The Podcast: Racist Sandwich is a podcast that examines food and its intersections with race, class, and gender co-hosted by chef Soleil Ho and journalist Zahir Janmohamed. It was launched in May 2016 and is produced by Juan Ramirez. So far, we have released over 35 episodes on topics such as racism in Instagram food photography with Portland-based photographer Celeste Noche; food and femininity with Rutgers Professor Kate Cairns; the history of Filipino cuisine with the folks behind Filipino Kitchen; writing and identity with Pulitzer Prize winning author Viet Thanh Nguyen; fatphobia with activist Virgie Tovar.
The Creators: Co-host Soleil Ho currently runs a restaurant in Puerto Vallarta, Mexico. Her food writing has appeared in Taste Cooking, Bitch, On She Goes, and many others. She's also the co-writer of a forthcoming graphic novel, Meal. Co-host Zahir Janmohamed is a freelance journalist based in Columbus, OH. His articles have appeared in publications like The New York Times, The Washington Post, Newsweek, The Guardian. Producer Juan Ramirez is a multimedia producer based in Portland, OR. He was born in Mexico and raised in Los Angeles. As a former DACA recipient, he spends his free time helping undocumented students and families.
The Podcast: The Slow Melt is the first podcast to explore the continuum of chocolate, using the "food of the gods" as the delicious lens through which to explore the world. From flavor and chemistry to conservation and social justice, the podcast highlights the people and places involved in the $100 billion chocolate industry, empowering listeners in 80+ countries to better understand the production of chocolate and more easily navigate the chocolate aisle. The show's Makers Series features a guided tasting of select chocolates directly from the people who create them. Listeners can hear—and taste—the stories behind the bar.

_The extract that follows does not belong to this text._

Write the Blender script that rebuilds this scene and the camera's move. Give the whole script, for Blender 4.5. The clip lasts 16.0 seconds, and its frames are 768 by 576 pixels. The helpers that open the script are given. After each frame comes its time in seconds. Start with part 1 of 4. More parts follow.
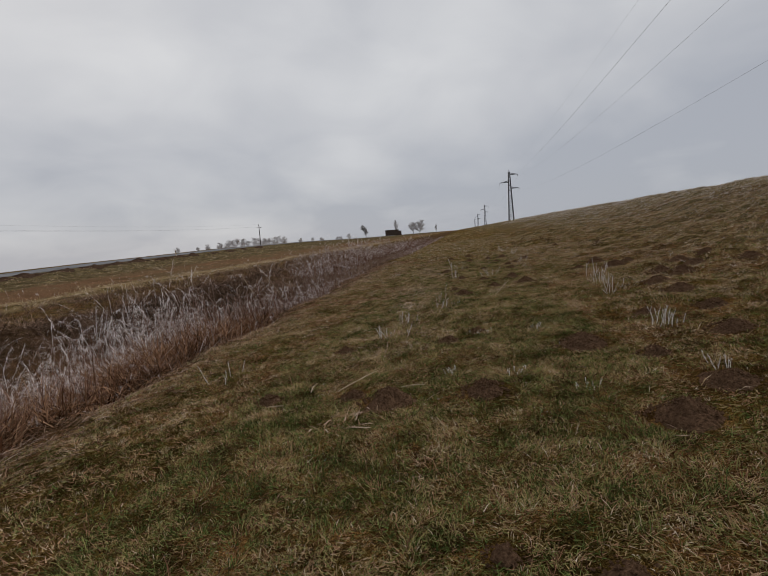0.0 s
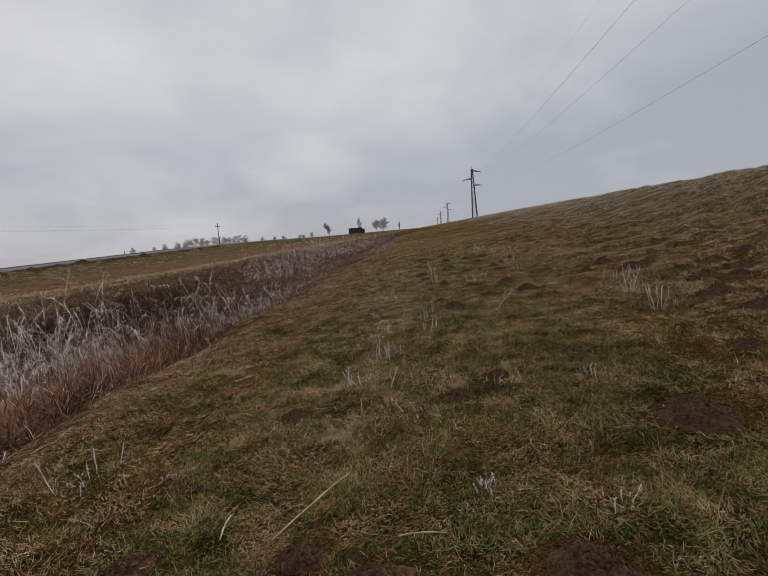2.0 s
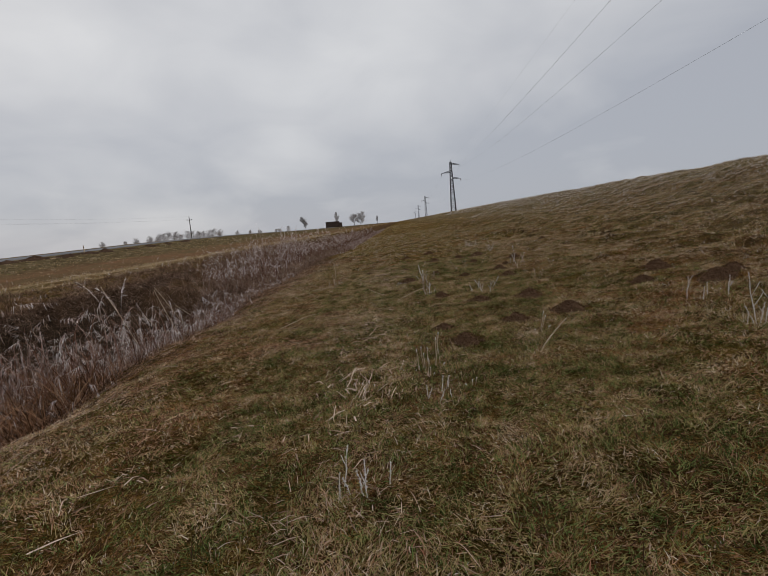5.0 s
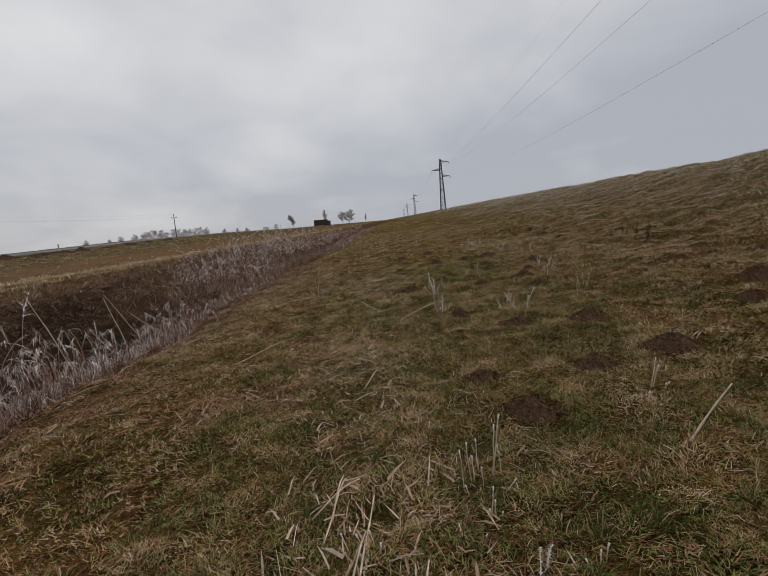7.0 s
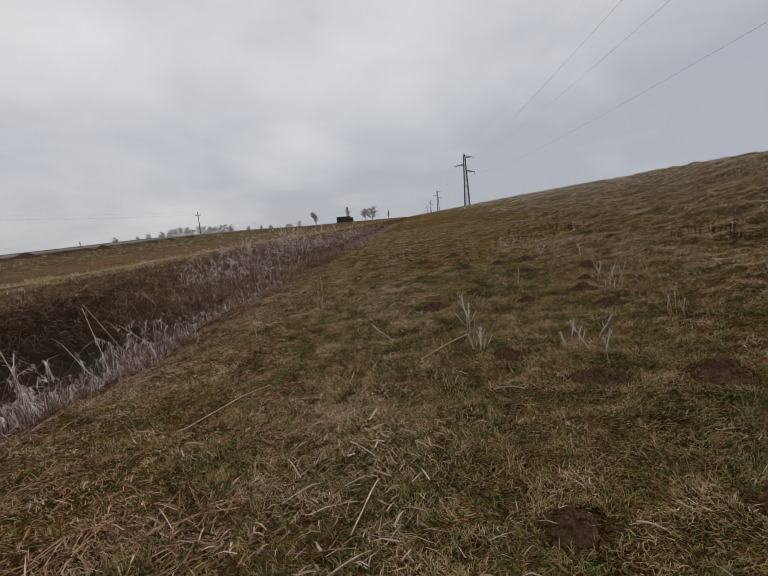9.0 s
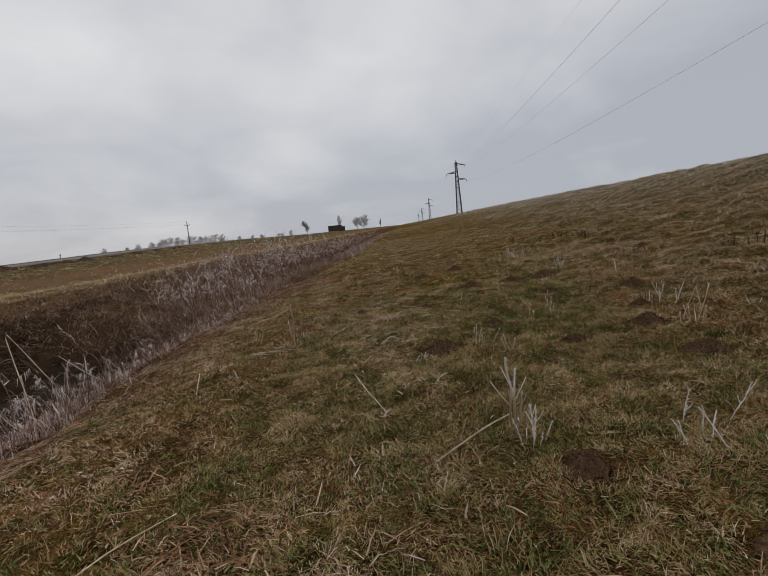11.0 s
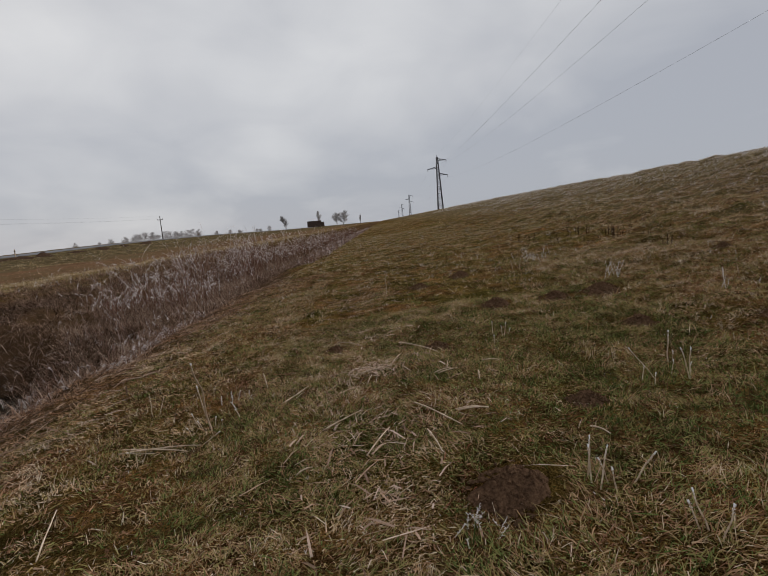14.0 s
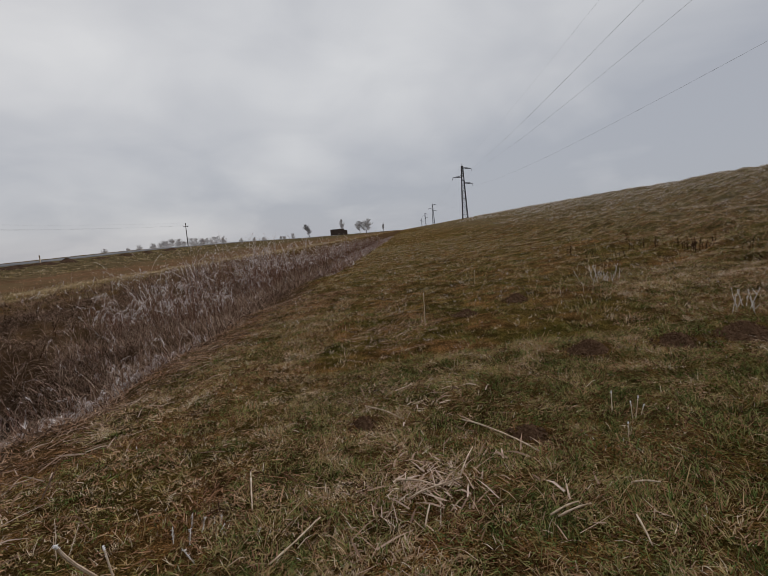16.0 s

The Creators: The Slow Melt is hosted and written by Simran Sethi, a journalist and former visiting scholar at the University of West Indies' Cocoa Research Centre who spent five years on six continents investigating the places where foods, including chocolate, originated. She has visited multiple cocoa origins, studied chocolate making and the sensory analysis of cocoa, and reported on chocolate for outlets including The Wall Street Journal and Smithsonian. The podcast is produced by NPR veteran Shawn Corey Campbell and former chocolatier Katie Ranke.
The Podcast: The Southern Fork is a podcast that hosts kitchen chats with some of the most interesting voices in the culinary South. From chefs to farmers, bakers to brewers, pitmasters to cookbook photographers, they all have a story, and so we chat on location and I introduce listeners to the people passionately contributing to the Southern food scene. It's unscripted, sometimes a little explicit, but I always aim to get the story behind the plate. My goal is to connect, to encourage, to provide some knowledge, and to share some of the stories that inspire me so much in this culinary realm.

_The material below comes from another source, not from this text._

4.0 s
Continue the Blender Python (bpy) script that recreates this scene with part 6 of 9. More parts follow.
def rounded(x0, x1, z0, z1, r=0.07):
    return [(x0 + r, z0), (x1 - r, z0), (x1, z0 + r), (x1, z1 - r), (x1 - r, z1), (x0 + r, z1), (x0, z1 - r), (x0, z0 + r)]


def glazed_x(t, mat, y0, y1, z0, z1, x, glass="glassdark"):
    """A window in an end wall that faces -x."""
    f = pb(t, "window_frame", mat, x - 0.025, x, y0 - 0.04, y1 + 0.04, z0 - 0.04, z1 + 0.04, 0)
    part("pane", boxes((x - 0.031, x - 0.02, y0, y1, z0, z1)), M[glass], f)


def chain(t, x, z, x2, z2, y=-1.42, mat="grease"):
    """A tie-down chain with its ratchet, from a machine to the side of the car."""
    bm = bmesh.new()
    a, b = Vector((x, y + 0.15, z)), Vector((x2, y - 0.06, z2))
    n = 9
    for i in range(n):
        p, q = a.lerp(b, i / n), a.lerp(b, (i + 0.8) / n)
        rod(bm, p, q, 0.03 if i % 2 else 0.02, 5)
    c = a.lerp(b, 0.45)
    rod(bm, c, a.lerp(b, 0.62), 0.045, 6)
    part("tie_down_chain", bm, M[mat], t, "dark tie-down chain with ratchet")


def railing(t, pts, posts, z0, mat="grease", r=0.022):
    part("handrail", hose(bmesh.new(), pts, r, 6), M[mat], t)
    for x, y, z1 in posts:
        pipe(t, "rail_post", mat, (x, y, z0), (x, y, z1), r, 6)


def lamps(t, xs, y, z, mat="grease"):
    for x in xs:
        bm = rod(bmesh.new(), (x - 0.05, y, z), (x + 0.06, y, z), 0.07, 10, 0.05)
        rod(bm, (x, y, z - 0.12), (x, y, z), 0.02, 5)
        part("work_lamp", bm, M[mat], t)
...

The Creator: Stephanie Burt grew up in Charlotte, NC, on good Southern cooking and lots of books. Her writing has taken her from the haunted halls of old mountain mansions to the white beaches of the West Coast of Florida, but these days, all things culinary fill her plate. Based in Charleston, SC, she writes for multiple publications, including Zagat, Extra Crispy, and Bake from Scratch, and since a pen and paper let her behind the scenes and in the kitchen, she created The Southern Fork podcast so others could meet the personalities behind the plate.
The Podcast: Being bar owners and drink enthusiasts, the creators of the Inside the Drinkers' Studio wanted to start a podcast where they focus on representing and putting their city on the map with local businesses such as bars, lounges, restaurants, local galleries, stores, etc. And of course to feature all of those people that work hard to make this city of El Paso a great place to live and have a good time, them being business owners, bartenders, chefs, politicians, TV personalities, etc. They focus on the person that they interview, what they like to drink and enjoy and what they are doing to help out this community and make it grow. They have attended GABF in Denver and are planning on going on tour in the near future to get to know other places and businesses.
The Creators: The idea for the podcast was born in a bar in El Paso, TX and started recording in May of 2016 with three of them: Rafael Martinez (Tech nerd) , Michelle Fierro (Bartender & bar owner), Juan Quintero (Bar owner, civil engineer) their main residency is at The Black Orchid Lounge, a bar in El Paso, TX (owned by Juan & Michelle) However, they are mobile and are able to visit breweries, bars, stores, etc. in order to interview and represent that such place and get more acquainted with the person being interviewed
The Podcast: Smart Mouth is a food podcast that explores the history of the weekly guest's favorite foods—like peanut butter with Brooke Williamson or dumplings with Scott Conant. We aim to tell the stories of the often unsung people who invented popular dishes, dismantle myths (no, Thomas Jefferson is not the culinary hero we're taught he is), and find out what strange things our guests ate as children.
The Creators: Smart Mouth is the creation of host Katherine Spiers, the food editor at L.A. Weekly and a food anthropologist—the latter is a title she gave herself. She's been writing about food for over a decade now, so it was time to switch it up and start talking about it instead. She's supported in podcasting by Michelle Lanz, a producer on the Southern California Public Radio show The Frame. They both went to UCSB and worked together at the LA Times and KCET.